"""
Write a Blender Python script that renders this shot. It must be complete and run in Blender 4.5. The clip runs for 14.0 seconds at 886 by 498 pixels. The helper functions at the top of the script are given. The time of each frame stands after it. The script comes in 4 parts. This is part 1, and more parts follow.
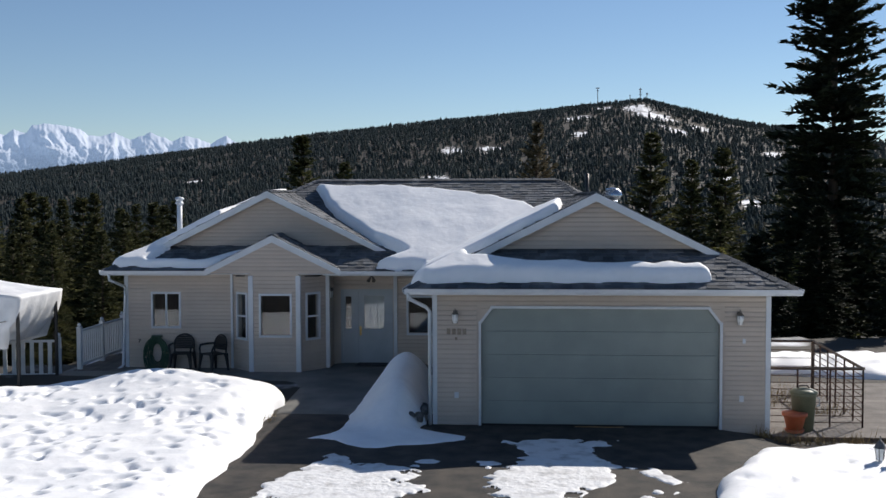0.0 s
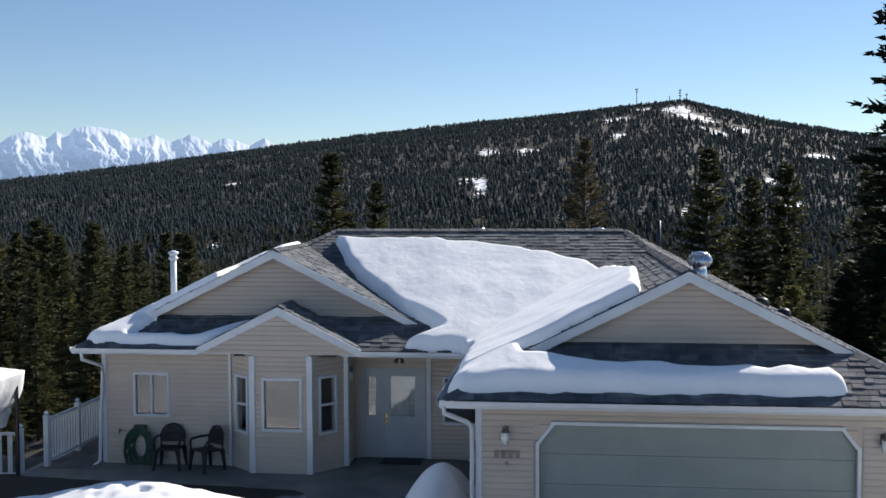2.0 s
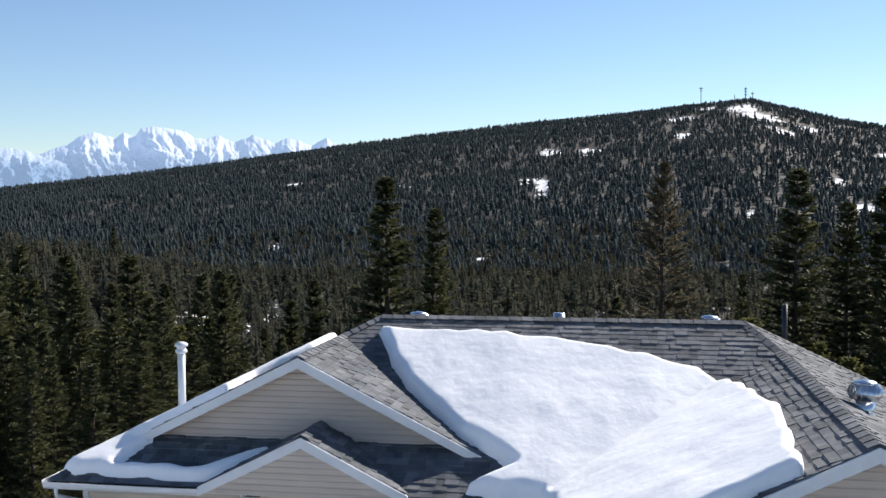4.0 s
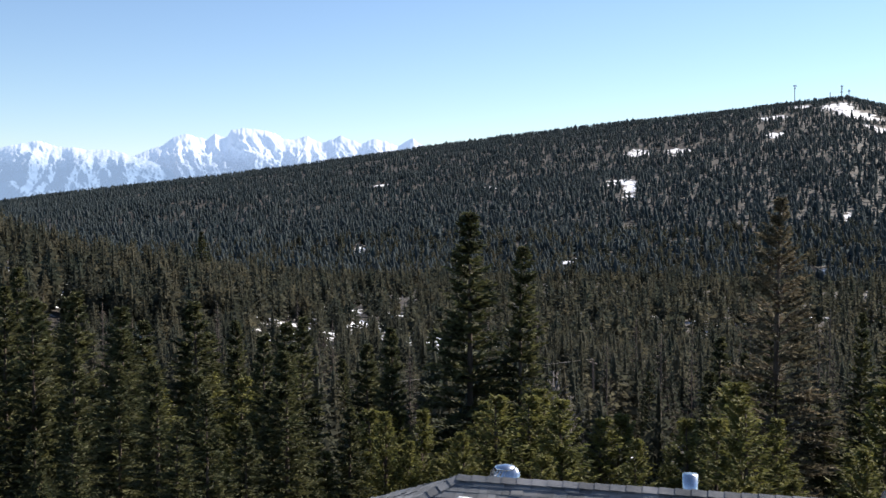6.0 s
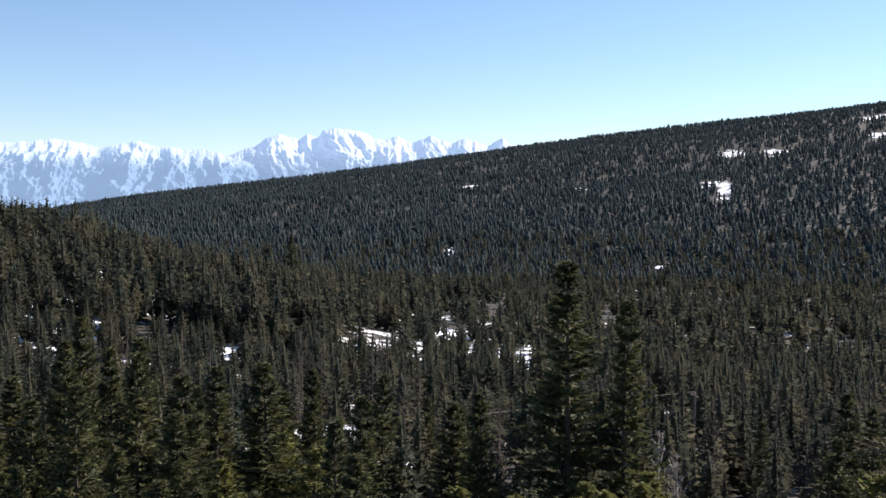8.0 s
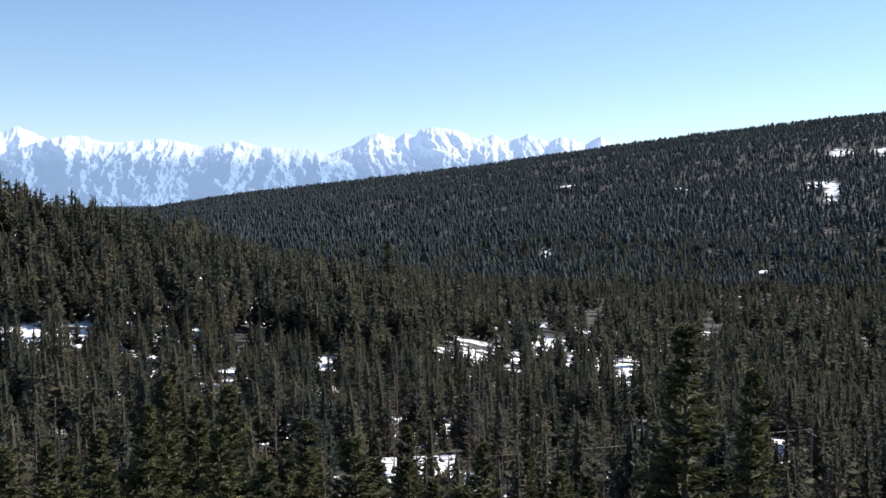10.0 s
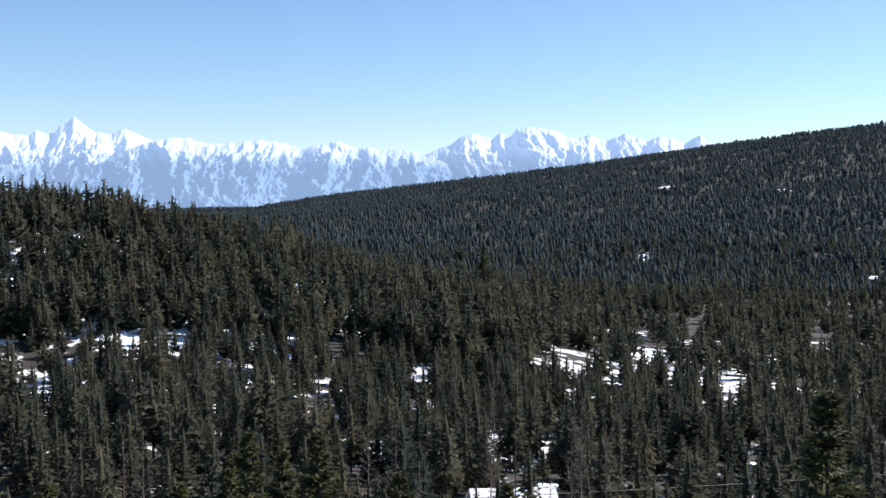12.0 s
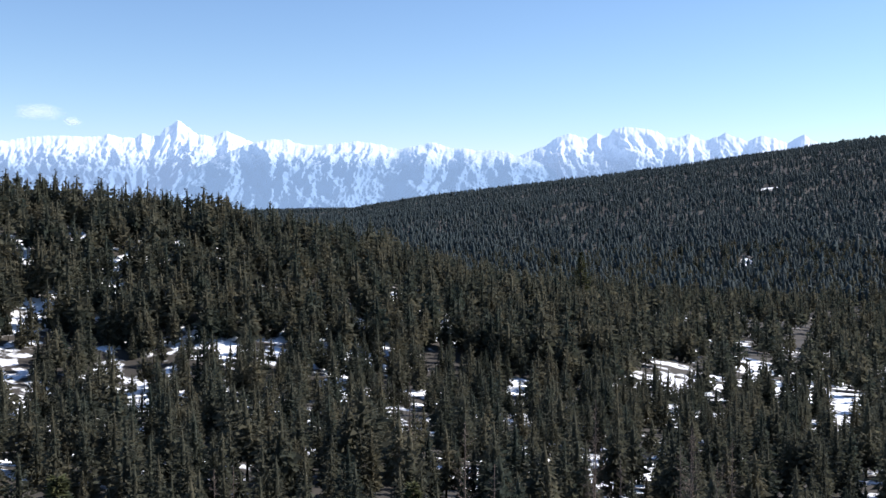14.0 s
"""
Requirement ->
Omit any images, then output the listing exactly.

Exercise output ->
Write a Blender Python script that renders this shot. It must be complete and run in Blender 4.5. The clip runs for 14.0 seconds at 886 by 498 pixels. The helper functions at the top of the script are given. The time of each frame stands after it. The script comes in 4 parts. This is part 1, and more parts follow.
0.0 s
2.0 s
4.0 s
6.0 s
8.0 s
10.0 s
12.0 s
14.0 s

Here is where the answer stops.